José Ribeiro e Castro
O Tratado de Londres de 1373, que estamos a celebrar, é um pilar de uma surpreendente manifestação geopolítica de grande alcance. É formidável. Uso propositadamente esta palavra: geopolítica. É uma palavra que não existia na altura, no final da Idade Média – nem o seu conceito, a sua simples ideia. E, no entanto, a Aliança Luso-Britânica é disso que se trata: pura geopolítica.
As circunstâncias que precederam imediatamente este Tratado não são particularmente brilhantes do ponto de vista da nossa história: envolvermo-nos na disputa por outras coroas na Península Ibérica nunca foi sensato para nós; e poderia parecer um convite para que outros viessem disputar a nossa própria coroa. Mas o Tratado, em si mesmo, é um bom tratado: consolida e consagra uma experiência de boas relações que já existia há dois séculos, desde o início do nosso reino independente, em meados do século XII. É um tratado de paz, de amizade e de aliança contra os inimigos de ambos as partes, prevendo a ajuda militar mútua quando necessário.
O tratado seguinte, o Tratado de Windsor de 1386, foi precedido de circunstâncias particularmente brilhantes – aliás, testadas no campo de batalha em defesa da nossa independência nacional – e seguido de factos não só bastante brilhantes, mas de invulgar excelência: o casamento do nosso rei D. João I com Filipa de Lencastre e os extraordinários filhos que tiveram, geração que resultaria, entre outros feitos, no início dos Descobrimentos.
Volto à palavra que usei no início: geopolítica.
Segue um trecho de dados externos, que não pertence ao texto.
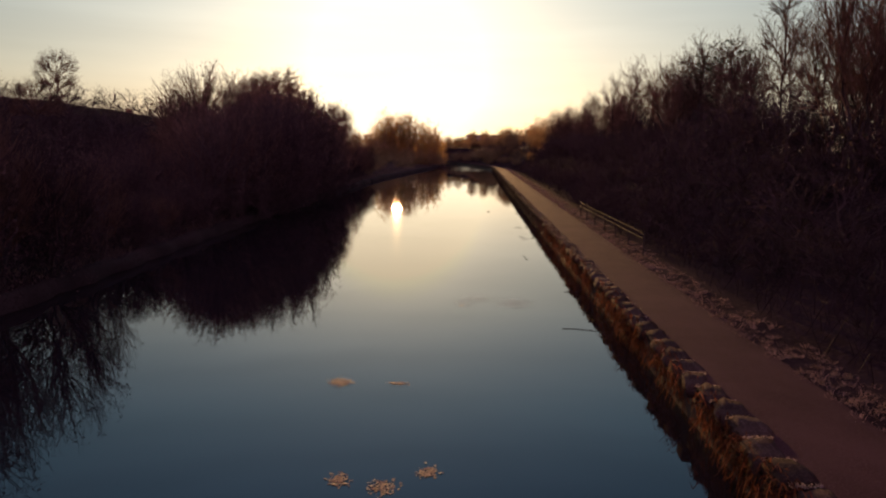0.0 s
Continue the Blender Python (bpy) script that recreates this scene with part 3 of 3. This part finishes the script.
def plant_left_bank():
    rng = random.Random(6)
    # the clump that stands before the bend
    for c in range(11):
        x, y = -19 + 1.5 * c + rng.uniform(-0.4, 0.4), rng.uniform(176, 186)
        k = 1 - 0.42 * abs((x + 11.5) / 9) ** 2
        (distant if abs(x + 10) < 1.9 else golden).put(rng.randrange(9), min(x, -4.2), y, max(rng.uniform(11.4, 13.2) * k, 5) / 10, rng.uniform(0, 360), wide=0.62 if abs(x + 9.6) < 1.5 else 0.9)
    for c in range(16):
        haze_shrub.put(rng.randrange(9), -20 + 1.1 * c, rng.uniform(168, 178), rng.uniform(0.9, 1.5), rng.uniform(0, 360), wide=1.2)
    # the dense belt over the water: place, top, kind, width
    for x, y, top, kind, wide in [(-19.7, 58, 11.4, dome, 1.14), (-18.5, 69.5, 11.7, dense, 0.92), (-19.7, 81, 12.1, multi, 1.15), (-16.4, 76, 10.6, multi, 1.0), (-23.5, 75, 11.2, broad, 0.9),
                                  (-24.0, 64.5, 9.6, dense, 0.9), (-15.0, 62.5, 9.8, dense, 0.85), (-17.5, 52.5, 8.0, dome, 1.0), (-13.4, 80.5, 10.0, multi, 0.9), (-14.0, 84, 9.2, multi, 0.9), (-12.8, 88, 7.4, multi, 1.0),
                                  (-13.0, 92, 6.2, leafy, 0.8), (-16.5, 87.5, 9.6, multi, 0.9), (-14.6, 43.6, 7.2, dense, 1.0), (-14.5, 47.6, 7.6, dense, 1.0)]:
        kind.put(rng.randrange(9), x, y, (top - gz(x, y)) / 10, rng.uniform(0, 360), wide=wide)
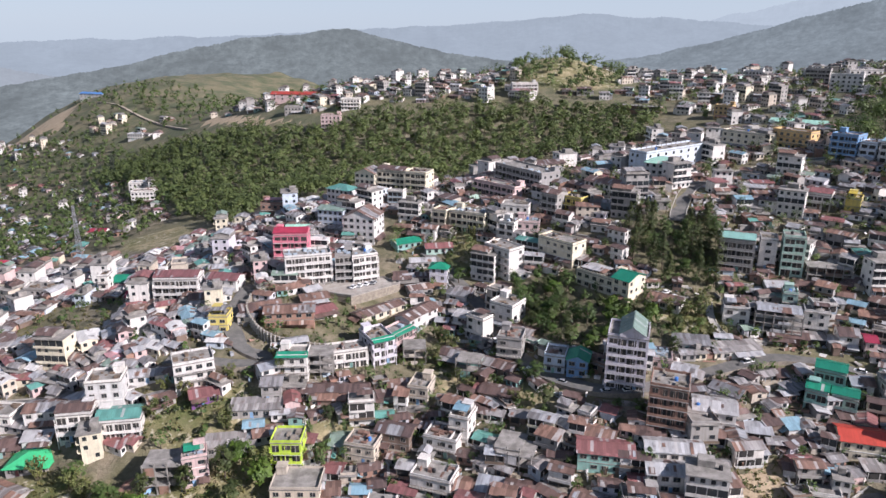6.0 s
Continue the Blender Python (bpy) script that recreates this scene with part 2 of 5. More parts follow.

Basta olhar para o nosso mapa para perceber imediatamente a inteligência geopolítica desta aliança. É apenas natural que um grande reino localizado na maior ilha da Europa, no Noroeste do Continente, procurasse relações privilegiadas e uma aliança com outro reino localizado no extremo ocidental do Continente, na península mais ocidental da Europa – e vice-versa. O grande reino insular nunca ambicionou ser um império continental europeu e foi, por vezes, a salvação do reino peninsular contra ameaças, ataques e invasões de impérios continentais. E este reino peninsular foi várias vezes um porto seguro para o grande reino insular. Os dois reinos compartilhavam uma riqueza além da terra: o mar, o imenso mar oceânico e o poder da navegação.
Hoje, quando olhamos para 650 anos atrás e vemos tudo o que esta aliança foi e é – “a mais antiga aliança diplomática ainda em vigor”, como costuma dizer-se – não podemos ter a fantasia de imaginar que D. Fernando e Eduardo III ou D. João I e Ricardo II tiveram a visão de antecipar e adivinhar tudo o que viria a ser.
É evidente que não. Os tratados, nomeadamente o de Londres, foram ditados sobretudo por pragmatismo. Mas penso que tenho razão em pensar que eles também foram determinados pelo instinto; e esse instinto foi uma inspiração muito boa: um instinto geopolítico. É o que melhor se vê no Tratado de Windsor, que acrescenta à dimensão da defesa a liberdade de comércio e trânsito dos ingleses e portugueses no território da outra parte – uma cláusula de livre circulação que já tinha antecedentes algumas décadas antes e que antecede em vários séculos a presença de ambos os países no Acordo Europeu de Comércio Livre (EFTA), a Comunidade Económica Europeia (CEE) e a União Europeia (UE).
Termino, pois, com uma breve nota inspirada nestes 650 anos de Aliança Luso-Britânica. Respeito plenamente, sem qualquer tipo de reserva, a soberania do Reino Unido e a total liberdade das suas decisões. Mas, para dizer a verdade, tive pena de assistir ao Brexit e tenho saudades do Reino Unido na União Europeia. A UE não é a mesma sem os britânicos. Sinto-me um pouco só. Anseio imensamente pelo dia em que iremos – mais uma vez juntos – partilhar a construção e o funcionamento do mesmo projeto europeu. É a ordem natural da geopolítica.